- _AIM_
Copy the data precisely, keeping every character.

- _SOURCE MATERIAL_

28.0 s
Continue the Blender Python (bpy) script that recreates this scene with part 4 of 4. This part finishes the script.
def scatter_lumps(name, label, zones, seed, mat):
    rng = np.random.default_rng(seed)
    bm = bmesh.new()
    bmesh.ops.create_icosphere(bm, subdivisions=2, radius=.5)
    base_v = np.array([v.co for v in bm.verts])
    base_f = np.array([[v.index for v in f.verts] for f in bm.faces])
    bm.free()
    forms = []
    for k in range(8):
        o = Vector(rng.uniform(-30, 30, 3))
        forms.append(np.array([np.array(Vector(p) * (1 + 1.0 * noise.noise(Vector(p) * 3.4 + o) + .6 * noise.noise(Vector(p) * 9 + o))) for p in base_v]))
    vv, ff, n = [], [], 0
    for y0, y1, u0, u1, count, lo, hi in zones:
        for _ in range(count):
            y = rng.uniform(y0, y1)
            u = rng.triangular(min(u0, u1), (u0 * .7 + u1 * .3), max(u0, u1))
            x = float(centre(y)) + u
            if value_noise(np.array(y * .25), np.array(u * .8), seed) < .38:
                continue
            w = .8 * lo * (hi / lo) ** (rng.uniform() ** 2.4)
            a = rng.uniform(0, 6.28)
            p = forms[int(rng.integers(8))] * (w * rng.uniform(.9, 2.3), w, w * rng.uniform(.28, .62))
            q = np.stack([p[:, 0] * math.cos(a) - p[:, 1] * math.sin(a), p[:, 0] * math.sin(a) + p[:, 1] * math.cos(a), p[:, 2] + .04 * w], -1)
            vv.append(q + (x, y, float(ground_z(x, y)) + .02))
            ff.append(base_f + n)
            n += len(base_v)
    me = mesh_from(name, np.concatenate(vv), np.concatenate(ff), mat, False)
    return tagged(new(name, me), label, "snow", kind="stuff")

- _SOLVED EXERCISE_
28.0 s
Continue the Blender Python (bpy) script that recreates this scene with part 4 of 4. This part finishes the script.
def scatter_lumps(name, label, zones, seed, mat):
    rng = np.random.default_rng(seed)
    bm = bmesh.new()
    bmesh.ops.create_icosphere(bm, subdivisions=2, radius=.5)
    base_v = np.array([v.co for v in bm.verts])
    base_f = np.array([[v.index for v in f.verts] for f in bm.faces])
    bm.free()
    forms = []
    for k in range(8):
        o = Vector(rng.uniform(-30, 30, 3))
        forms.append(np.array([np.array(Vector(p) * (1 + 1.0 * noise.noise(Vector(p) * 3.4 + o) + .6 * noise.noise(Vector(p) * 9 + o))) for p in base_v]))
    vv, ff, n = [], [], 0
    for y0, y1, u0, u1, count, lo, hi in zones:
        for _ in range(count):
            y = rng.uniform(y0, y1)
            u = rng.triangular(min(u0, u1), (u0 * .7 + u1 * .3), max(u0, u1))
            x = float(centre(y)) + u
            if value_noise(np.array(y * .25), np.array(u * .8), seed) < .38:
                continue
            w = .8 * lo * (hi / lo) ** (rng.uniform() ** 2.4)
            a = rng.uniform(0, 6.28)
            p = forms[int(rng.integers(8))] * (w * rng.uniform(.9, 2.3), w, w * rng.uniform(.28, .62))
            q = np.stack([p[:, 0] * math.cos(a) - p[:, 1] * math.sin(a), p[:, 0] * math.sin(a) + p[:, 1] * math.cos(a), p[:, 2] + .04 * w], -1)
            vv.append(q + (x, y, float(ground_z(x, y)) + .02))
            ff.append(base_f + n)
            n += len(base_v)
    me = mesh_from(name, np.concatenate(vv), np.concatenate(ff), mat, False)
    return tagged(new(name, me), label, "snow", kind="stuff")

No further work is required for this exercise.